- EXERCISE DETAILS -
Transcribe the material verbatim in full; the pictures do not belong in the copy.
+++ DATA EXTRACT
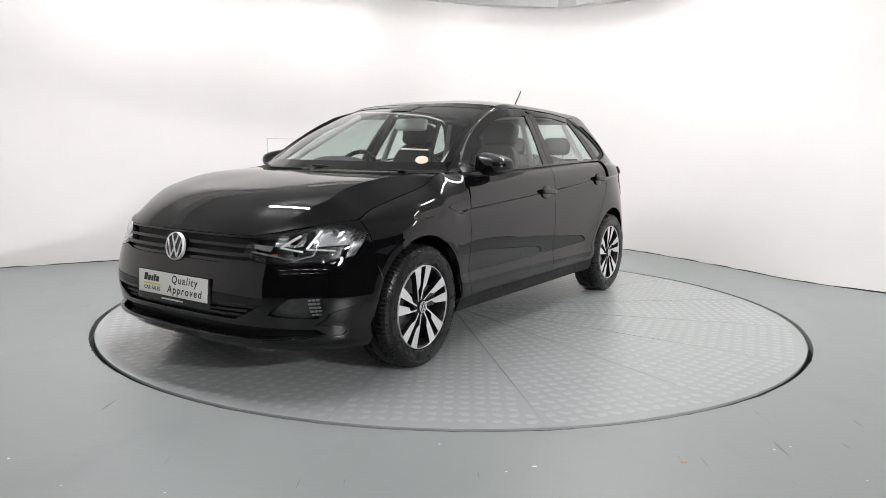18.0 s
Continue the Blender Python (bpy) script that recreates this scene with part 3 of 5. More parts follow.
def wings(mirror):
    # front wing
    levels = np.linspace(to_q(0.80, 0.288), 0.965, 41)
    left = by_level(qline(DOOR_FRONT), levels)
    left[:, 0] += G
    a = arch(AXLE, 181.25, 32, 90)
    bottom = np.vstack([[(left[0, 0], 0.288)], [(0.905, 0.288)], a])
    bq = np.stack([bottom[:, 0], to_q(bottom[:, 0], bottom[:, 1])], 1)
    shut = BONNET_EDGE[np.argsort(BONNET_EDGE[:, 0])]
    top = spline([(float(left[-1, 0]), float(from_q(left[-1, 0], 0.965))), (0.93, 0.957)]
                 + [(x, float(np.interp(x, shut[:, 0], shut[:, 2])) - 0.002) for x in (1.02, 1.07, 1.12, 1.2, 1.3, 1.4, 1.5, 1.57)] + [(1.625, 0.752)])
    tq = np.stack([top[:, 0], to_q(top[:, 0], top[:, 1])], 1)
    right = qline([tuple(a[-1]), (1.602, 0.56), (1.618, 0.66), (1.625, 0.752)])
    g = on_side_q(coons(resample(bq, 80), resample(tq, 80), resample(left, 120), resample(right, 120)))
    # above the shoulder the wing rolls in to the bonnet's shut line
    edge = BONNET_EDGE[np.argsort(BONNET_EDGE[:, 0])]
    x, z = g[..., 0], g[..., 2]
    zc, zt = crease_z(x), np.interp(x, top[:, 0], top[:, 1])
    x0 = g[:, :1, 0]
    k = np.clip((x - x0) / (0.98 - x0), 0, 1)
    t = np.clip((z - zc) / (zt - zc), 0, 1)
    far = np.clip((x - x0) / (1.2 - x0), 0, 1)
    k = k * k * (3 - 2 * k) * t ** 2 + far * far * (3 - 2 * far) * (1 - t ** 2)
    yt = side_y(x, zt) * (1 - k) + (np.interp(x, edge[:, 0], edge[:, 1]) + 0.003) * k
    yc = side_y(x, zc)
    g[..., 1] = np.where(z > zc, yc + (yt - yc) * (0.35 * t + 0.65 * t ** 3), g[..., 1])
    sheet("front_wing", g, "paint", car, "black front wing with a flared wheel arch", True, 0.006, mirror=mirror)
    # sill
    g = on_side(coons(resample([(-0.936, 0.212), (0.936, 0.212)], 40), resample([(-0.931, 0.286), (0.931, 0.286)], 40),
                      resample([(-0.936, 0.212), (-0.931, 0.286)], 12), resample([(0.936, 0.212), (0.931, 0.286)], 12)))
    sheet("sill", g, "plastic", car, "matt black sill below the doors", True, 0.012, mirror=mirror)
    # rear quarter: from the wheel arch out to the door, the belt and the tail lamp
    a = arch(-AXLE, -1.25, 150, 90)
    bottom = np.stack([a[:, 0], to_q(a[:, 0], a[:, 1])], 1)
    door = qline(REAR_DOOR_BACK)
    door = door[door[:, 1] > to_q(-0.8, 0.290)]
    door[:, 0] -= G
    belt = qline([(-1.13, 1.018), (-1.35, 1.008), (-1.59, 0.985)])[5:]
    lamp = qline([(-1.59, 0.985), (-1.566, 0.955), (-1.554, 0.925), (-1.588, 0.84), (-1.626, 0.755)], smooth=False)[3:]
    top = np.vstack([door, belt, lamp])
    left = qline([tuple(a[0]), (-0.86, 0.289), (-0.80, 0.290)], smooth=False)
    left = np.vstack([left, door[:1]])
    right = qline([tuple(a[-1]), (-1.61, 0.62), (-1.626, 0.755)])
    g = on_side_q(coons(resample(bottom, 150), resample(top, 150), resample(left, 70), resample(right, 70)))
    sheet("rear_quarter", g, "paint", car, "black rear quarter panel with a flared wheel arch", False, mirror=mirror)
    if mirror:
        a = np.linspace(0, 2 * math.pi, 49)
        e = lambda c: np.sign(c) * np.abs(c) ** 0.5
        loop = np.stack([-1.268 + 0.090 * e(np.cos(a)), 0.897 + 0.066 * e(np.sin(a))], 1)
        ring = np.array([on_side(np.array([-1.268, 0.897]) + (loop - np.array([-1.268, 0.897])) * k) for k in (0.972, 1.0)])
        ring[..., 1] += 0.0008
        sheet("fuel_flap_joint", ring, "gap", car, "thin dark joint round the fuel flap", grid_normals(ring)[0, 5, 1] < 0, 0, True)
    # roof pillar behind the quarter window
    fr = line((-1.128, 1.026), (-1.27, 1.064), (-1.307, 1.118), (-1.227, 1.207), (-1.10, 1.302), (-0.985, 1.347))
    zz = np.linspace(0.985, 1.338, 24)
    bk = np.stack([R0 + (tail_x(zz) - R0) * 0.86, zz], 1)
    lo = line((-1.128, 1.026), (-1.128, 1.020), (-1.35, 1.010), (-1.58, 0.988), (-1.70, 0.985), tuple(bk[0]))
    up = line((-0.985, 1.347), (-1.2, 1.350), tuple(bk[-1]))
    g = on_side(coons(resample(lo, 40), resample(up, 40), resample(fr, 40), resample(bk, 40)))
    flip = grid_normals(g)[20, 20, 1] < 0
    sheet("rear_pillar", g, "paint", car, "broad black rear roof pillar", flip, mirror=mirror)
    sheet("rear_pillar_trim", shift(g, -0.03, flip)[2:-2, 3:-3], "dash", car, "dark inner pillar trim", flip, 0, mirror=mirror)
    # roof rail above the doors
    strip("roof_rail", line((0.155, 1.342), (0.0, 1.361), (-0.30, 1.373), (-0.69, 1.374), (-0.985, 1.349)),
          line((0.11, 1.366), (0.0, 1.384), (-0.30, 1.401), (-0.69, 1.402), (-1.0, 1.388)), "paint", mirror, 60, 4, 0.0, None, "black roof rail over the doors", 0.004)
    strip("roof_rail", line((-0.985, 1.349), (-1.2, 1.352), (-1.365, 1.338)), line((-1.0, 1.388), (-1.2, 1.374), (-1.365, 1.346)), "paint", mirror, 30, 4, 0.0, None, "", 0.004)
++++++
- RESULT FOR THIS TASK -
18.0 s
Continue the Blender Python (bpy) script that recreates this scene with part 3 of 5. More parts follow.
def wings(mirror):
    # front wing
    levels = np.linspace(to_q(0.80, 0.288), 0.965, 41)
    left = by_level(qline(DOOR_FRONT), levels)
    left[:, 0] += G
    a = arch(AXLE, 181.25, 32, 90)
    bottom = np.vstack([[(left[0, 0], 0.288)], [(0.905, 0.288)], a])
    bq = np.stack([bottom[:, 0], to_q(bottom[:, 0], bottom[:, 1])], 1)
    shut = BONNET_EDGE[np.argsort(BONNET_EDGE[:, 0])]
    top = spline([(float(left[-1, 0]), float(from_q(left[-1, 0], 0.965))), (0.93, 0.957)]
                 + [(x, float(np.interp(x, shut[:, 0], shut[:, 2])) - 0.002) for x in (1.02, 1.07, 1.12, 1.2, 1.3, 1.4, 1.5, 1.57)] + [(1.625, 0.752)])
    tq = np.stack([top[:, 0], to_q(top[:, 0], top[:, 1])], 1)
    right = qline([tuple(a[-1]), (1.602, 0.56), (1.618, 0.66), (1.625, 0.752)])
    g = on_side_q(coons(resample(bq, 80), resample(tq, 80), resample(left, 120), resample(right, 120)))
    # above the shoulder the wing rolls in to the bonnet's shut line
    edge = BONNET_EDGE[np.argsort(BONNET_EDGE[:, 0])]
    x, z = g[..., 0], g[..., 2]
    zc, zt = crease_z(x), np.interp(x, top[:, 0], top[:, 1])
    x0 = g[:, :1, 0]
    k = np.clip((x - x0) / (0.98 - x0), 0, 1)
    t = np.clip((z - zc) / (zt - zc), 0, 1)
    far = np.clip((x - x0) / (1.2 - x0), 0, 1)
    k = k * k * (3 - 2 * k) * t ** 2 + far * far * (3 - 2 * far) * (1 - t ** 2)
    yt = side_y(x, zt) * (1 - k) + (np.interp(x, edge[:, 0], edge[:, 1]) + 0.003) * k
    yc = side_y(x, zc)
    g[..., 1] = np.where(z > zc, yc + (yt - yc) * (0.35 * t + 0.65 * t ** 3), g[..., 1])
    sheet("front_wing", g, "paint", car, "black front wing with a flared wheel arch", True, 0.006, mirror=mirror)
    # sill
    g = on_side(coons(resample([(-0.936, 0.212), (0.936, 0.212)], 40), resample([(-0.931, 0.286), (0.931, 0.286)], 40),
                      resample([(-0.936, 0.212), (-0.931, 0.286)], 12), resample([(0.936, 0.212), (0.931, 0.286)], 12)))
    sheet("sill", g, "plastic", car, "matt black sill below the doors", True, 0.012, mirror=mirror)
    # rear quarter: from the wheel arch out to the door, the belt and the tail lamp
    a = arch(-AXLE, -1.25, 150, 90)
    bottom = np.stack([a[:, 0], to_q(a[:, 0], a[:, 1])], 1)
    door = qline(REAR_DOOR_BACK)
    door = door[door[:, 1] > to_q(-0.8, 0.290)]
    door[:, 0] -= G
    belt = qline([(-1.13, 1.018), (-1.35, 1.008), (-1.59, 0.985)])[5:]
    lamp = qline([(-1.59, 0.985), (-1.566, 0.955), (-1.554, 0.925), (-1.588, 0.84), (-1.626, 0.755)], smooth=False)[3:]
    top = np.vstack([door, belt, lamp])
    left = qline([tuple(a[0]), (-0.86, 0.289), (-0.80, 0.290)], smooth=False)
    left = np.vstack([left, door[:1]])
    right = qline([tuple(a[-1]), (-1.61, 0.62), (-1.626, 0.755)])
    g = on_side_q(coons(resample(bottom, 150), resample(top, 150), resample(left, 70), resample(right, 70)))
    sheet("rear_quarter", g, "paint", car, "black rear quarter panel with a flared wheel arch", False, mirror=mirror)
    if mirror:
        a = np.linspace(0, 2 * math.pi, 49)
        e = lambda c: np.sign(c) * np.abs(c) ** 0.5
        loop = np.stack([-1.268 + 0.090 * e(np.cos(a)), 0.897 + 0.066 * e(np.sin(a))], 1)
        ring = np.array([on_side(np.array([-1.268, 0.897]) + (loop - np.array([-1.268, 0.897])) * k) for k in (0.972, 1.0)])
        ring[..., 1] += 0.0008
        sheet("fuel_flap_joint", ring, "gap", car, "thin dark joint round the fuel flap", grid_normals(ring)[0, 5, 1] < 0, 0, True)
    # roof pillar behind the quarter window
    fr = line((-1.128, 1.026), (-1.27, 1.064), (-1.307, 1.118), (-1.227, 1.207), (-1.10, 1.302), (-0.985, 1.347))
    zz = np.linspace(0.985, 1.338, 24)
    bk = np.stack([R0 + (tail_x(zz) - R0) * 0.86, zz], 1)
    lo = line((-1.128, 1.026), (-1.128, 1.020), (-1.35, 1.010), (-1.58, 0.988), (-1.70, 0.985), tuple(bk[0]))
    up = line((-0.985, 1.347), (-1.2, 1.350), tuple(bk[-1]))
    g = on_side(coons(resample(lo, 40), resample(up, 40), resample(fr, 40), resample(bk, 40)))
    flip = grid_normals(g)[20, 20, 1] < 0
    sheet("rear_pillar", g, "paint", car, "broad black rear roof pillar", flip, mirror=mirror)
    sheet("rear_pillar_trim", shift(g, -0.03, flip)[2:-2, 3:-3], "dash", car, "dark inner pillar trim", flip, 0, mirror=mirror)
    # roof rail above the doors
    strip("roof_rail", line((0.155, 1.342), (0.0, 1.361), (-0.30, 1.373), (-0.69, 1.374), (-0.985, 1.349)),
          line((0.11, 1.366), (0.0, 1.384), (-0.30, 1.401), (-0.69, 1.402), (-1.0, 1.388)), "paint", mirror, 60, 4, 0.0, None, "black roof rail over the doors", 0.004)
    strip("roof_rail", line((-0.985, 1.349), (-1.2, 1.352), (-1.365, 1.338)), line((-1.0, 1.388), (-1.2, 1.374), (-1.365, 1.346)), "paint", mirror, 30, 4, 0.0, None, "", 0.004)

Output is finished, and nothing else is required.